También es cierto que la cabeza era lo único que le quedaba por perder a Nelson, pues ya antes había dejado en la guerra y en el mar un brazo y un ojo, sobre el que sin embargo se ponía siempre el catalejo para divisar al enemigo, y gritaba en la batalla: “¡No veo nada, no hay barcos en el horizonte!”. A Emma Hamilton la vio por primera vez en 1793 y luego la volvió a ver en 1798; primero con dos ojos, luego solo con uno.
Y se enamoró de ella sin remedio las dos veces y ella también de él. Y el único problema que se interponía entre ambos, el marido, fue más bien una solución, pues él también adoraba a Nelson (de otra manera, sí) y consideraba un honor que semejante héroe de la patria se hubiera fijado con tan buenas intenciones en su esposa. En una carta le dijo una vez: “Querida: el amor de Horacio es un tesoro que no podemos perder”.

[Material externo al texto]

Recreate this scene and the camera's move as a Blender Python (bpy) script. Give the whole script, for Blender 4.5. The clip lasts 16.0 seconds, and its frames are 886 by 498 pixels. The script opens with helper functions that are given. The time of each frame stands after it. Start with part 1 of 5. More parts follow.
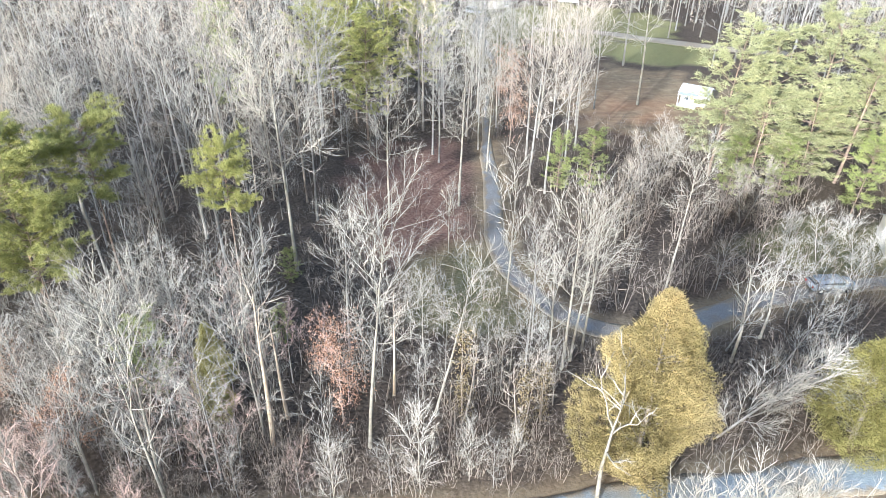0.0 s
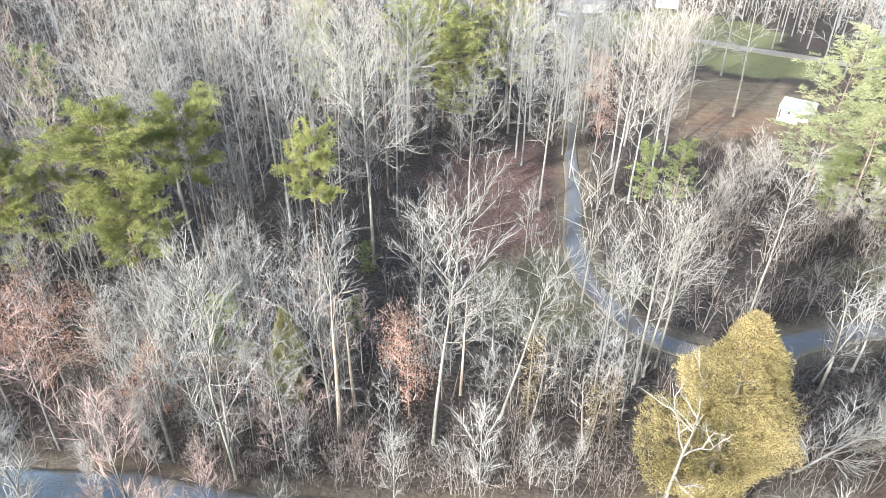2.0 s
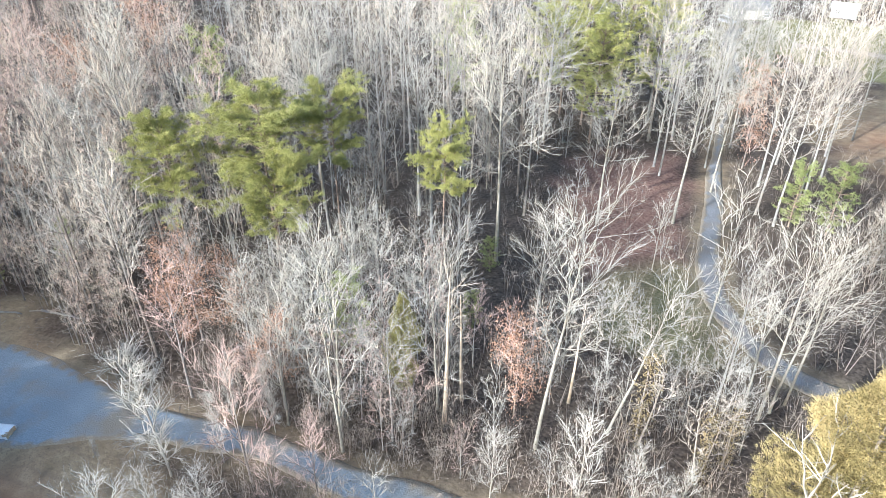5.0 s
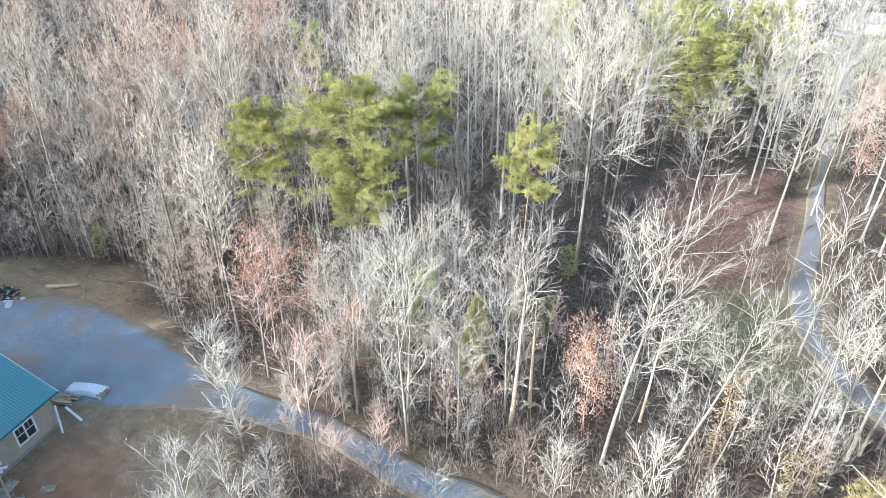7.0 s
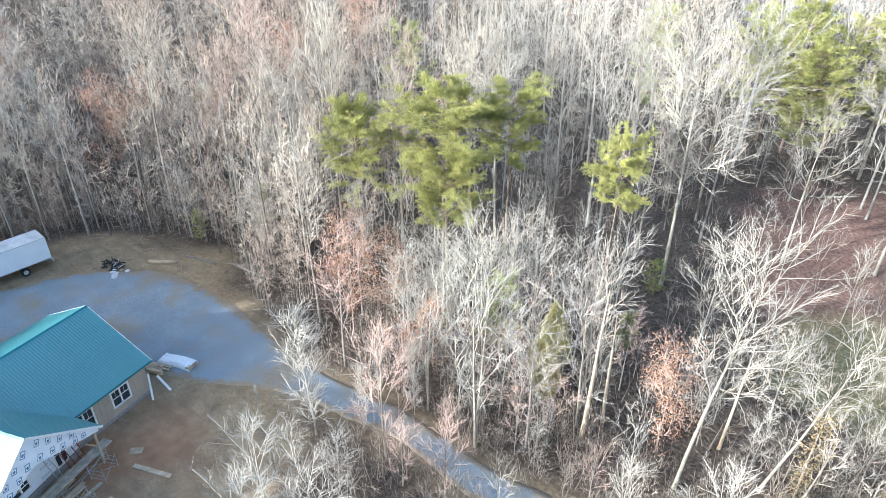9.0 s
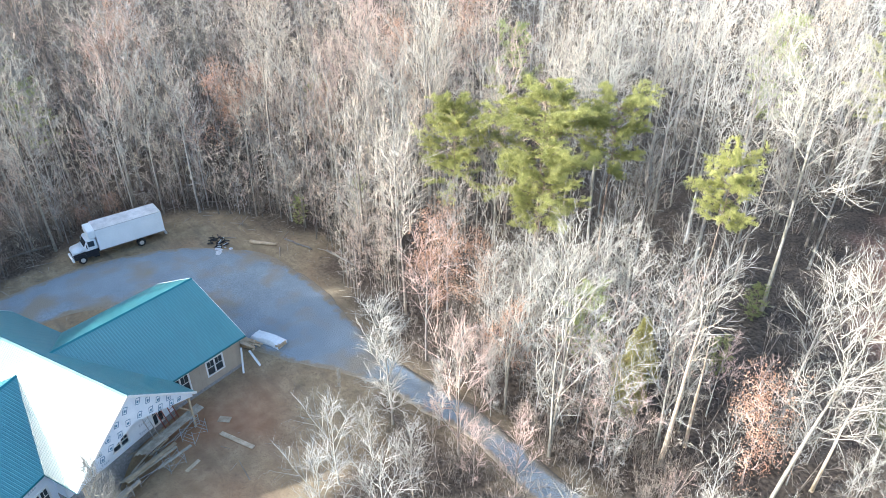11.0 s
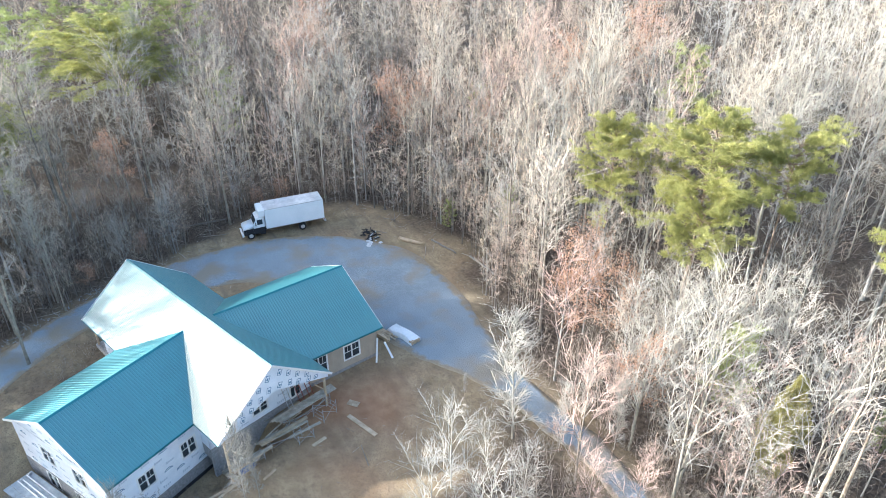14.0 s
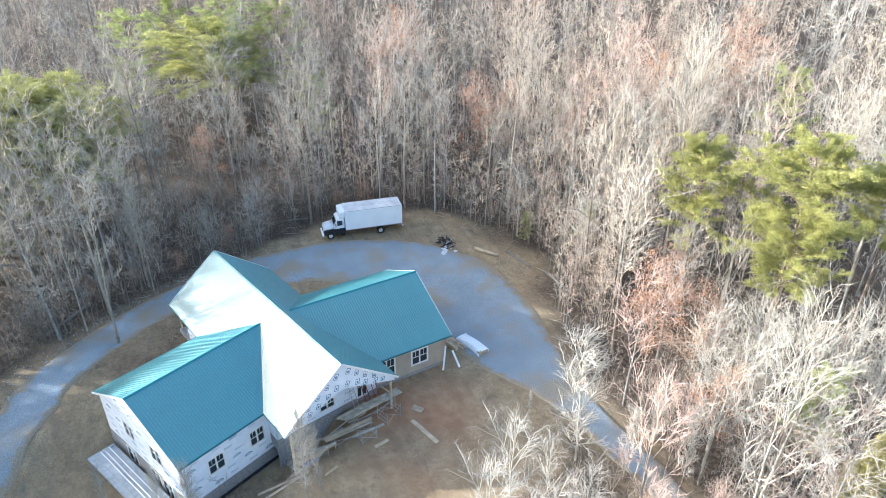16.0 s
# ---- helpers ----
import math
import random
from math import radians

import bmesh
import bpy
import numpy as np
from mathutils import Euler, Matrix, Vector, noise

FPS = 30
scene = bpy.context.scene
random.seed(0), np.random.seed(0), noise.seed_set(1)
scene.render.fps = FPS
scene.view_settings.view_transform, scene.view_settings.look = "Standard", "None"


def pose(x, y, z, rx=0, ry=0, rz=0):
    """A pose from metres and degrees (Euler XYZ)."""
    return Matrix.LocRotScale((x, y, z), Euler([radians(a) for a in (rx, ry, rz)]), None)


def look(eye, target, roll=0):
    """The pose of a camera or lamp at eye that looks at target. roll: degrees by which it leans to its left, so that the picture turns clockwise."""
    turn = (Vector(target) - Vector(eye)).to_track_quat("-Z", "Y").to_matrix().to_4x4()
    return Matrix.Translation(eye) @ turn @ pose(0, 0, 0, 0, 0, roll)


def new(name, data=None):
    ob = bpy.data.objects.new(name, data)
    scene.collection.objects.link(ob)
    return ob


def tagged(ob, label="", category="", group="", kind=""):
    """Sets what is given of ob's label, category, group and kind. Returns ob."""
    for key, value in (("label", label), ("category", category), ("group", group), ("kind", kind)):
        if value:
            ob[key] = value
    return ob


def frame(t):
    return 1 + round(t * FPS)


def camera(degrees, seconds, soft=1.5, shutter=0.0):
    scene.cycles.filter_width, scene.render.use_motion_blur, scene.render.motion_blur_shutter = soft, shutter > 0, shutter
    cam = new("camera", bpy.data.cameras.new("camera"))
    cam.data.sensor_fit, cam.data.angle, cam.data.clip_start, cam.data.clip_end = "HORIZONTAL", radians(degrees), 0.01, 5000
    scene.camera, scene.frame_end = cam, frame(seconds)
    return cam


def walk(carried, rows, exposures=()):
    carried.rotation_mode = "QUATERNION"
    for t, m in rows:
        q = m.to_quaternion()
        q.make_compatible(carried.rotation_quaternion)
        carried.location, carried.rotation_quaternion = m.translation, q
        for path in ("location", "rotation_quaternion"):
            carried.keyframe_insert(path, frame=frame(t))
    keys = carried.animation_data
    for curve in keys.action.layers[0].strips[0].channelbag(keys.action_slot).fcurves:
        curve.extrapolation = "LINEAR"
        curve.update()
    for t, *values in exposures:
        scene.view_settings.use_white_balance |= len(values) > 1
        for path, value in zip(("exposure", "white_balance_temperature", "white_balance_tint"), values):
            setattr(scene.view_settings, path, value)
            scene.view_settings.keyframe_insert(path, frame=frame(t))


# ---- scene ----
cam = camera(67.75, 16.0, soft=0.85)


def drone(yaw, pitch, roll):
    """The hovering camera, 40 m over the drive, turned to yaw with its gimbal at pitch."""
    return pose(0, 0, 40, 90 + pitch, 0, yaw) @ pose(0, 0, 0, 0, 0, roll)


walk(cam, [
    (0.0, drone(0.77, -31.62, 0.41)),
    (0.5, drone(2.78, -31.58, 0.31)),
    (1.0, drone(4.65, -31.56, 0.37)),
    (1.5, drone(6.57, -31.53, 0.35)),
    (2.0, drone(8.54, -31.56, 0.34)),
    (2.5, drone(10.52, -31.65, 0.27)),
    (3.0, drone(12.54, -31.66, 0.19)),
    (3.5, drone(14.70, -31.71, 0.20)),
    (4.0, drone(16.82, -31.77, 0.12)),
    (6.5, drone(27.14, -31.74, 0.04)),
    (7.0, drone(29.10, -31.70, 0.11)),
    (7.5, drone(31.12, -31.65, 0.12)),
    (8.0, drone(33.19, -31.64, 0.05)),
    (8.5, drone(35.32, -31.60, -0.05)),
    (9.0, drone(37.43, -31.55, -0.07)),
    (11.5, drone(49.19, -31.38, -0.02)),
    (12.0, drone(51.94, -31.20, -0.03)),
    (12.5, drone(54.48, -31.02, 0.03)),
    (13.0, drone(56.73, -30.83, 0.10)),
    (13.5, drone(58.93, -30.66, 0.13)),
    (14.0, drone(60.99, -30.49, 0.11)),
    (14.5, drone(62.84, -30.28, 0.14)),
    (15.0, drone(64.52, -30.04, 0.16)),
    (15.5, drone(66.40, -29.82, 0.19)),
    (16.0, drone(68.47, -29.62, 0.32)),
], exposures=[(0.0, 1.43, 5450, 7), (4.0, 1.55, 5440, 7), (9.0, 1.84, 5480, 6), (12.5, 2.00, 5620, 7), (16.0, 2.12, 5760, 7)])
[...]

Esa forma a la vez tierna y escandalosa que tenía lord Hamilton de incentivar y cultivar el romance entre su esposa y Nelson no es otra cosa, llevada al extremo, claro, que la vieja costumbre italiana del ‘chichisbeo’: la posibilidad para un marido muy ocupado o entrado en años de conseguir un buen hombre, ojalá joven y educado y fino, para que se volviera el confidente de su mujer, su ‘amigo’ para todos los efectos.
El chichisbeo era como un confesor y un apoyo y todo lo demás; de allí su nombre, pues en italiano la palabra quería decir “hablar entre susurros”, y ya sabemos en qué acaba eso casi siempre. Una venerable tradición que en algunos casos –solo algunos, por favor– era la fórmula secreta de un matrimonio feliz, pues mientras el marido estaba en lo suyo, su esposa y su chichisbeo también.
Recuerdo la historia del papá de Alfredo Bryce Echenique, que era banquero y tenía una ‘amiga’. Su esposa lo descubrió y él le dijo que sí, que era terrible, pero que ese era un requisito de su gremio, que había que cumplirlo para no quedar mal. Ella aceptó, cómo no. Al otro día vieron a un co-lega suyo con su amante y le dice la esposa a Bryce: “¿No cierto mi amor que la nuestra es más bonita?”.
Coletilla (como todo columnista): el anterior es apenas un relato que no constituye consejo ni obligación.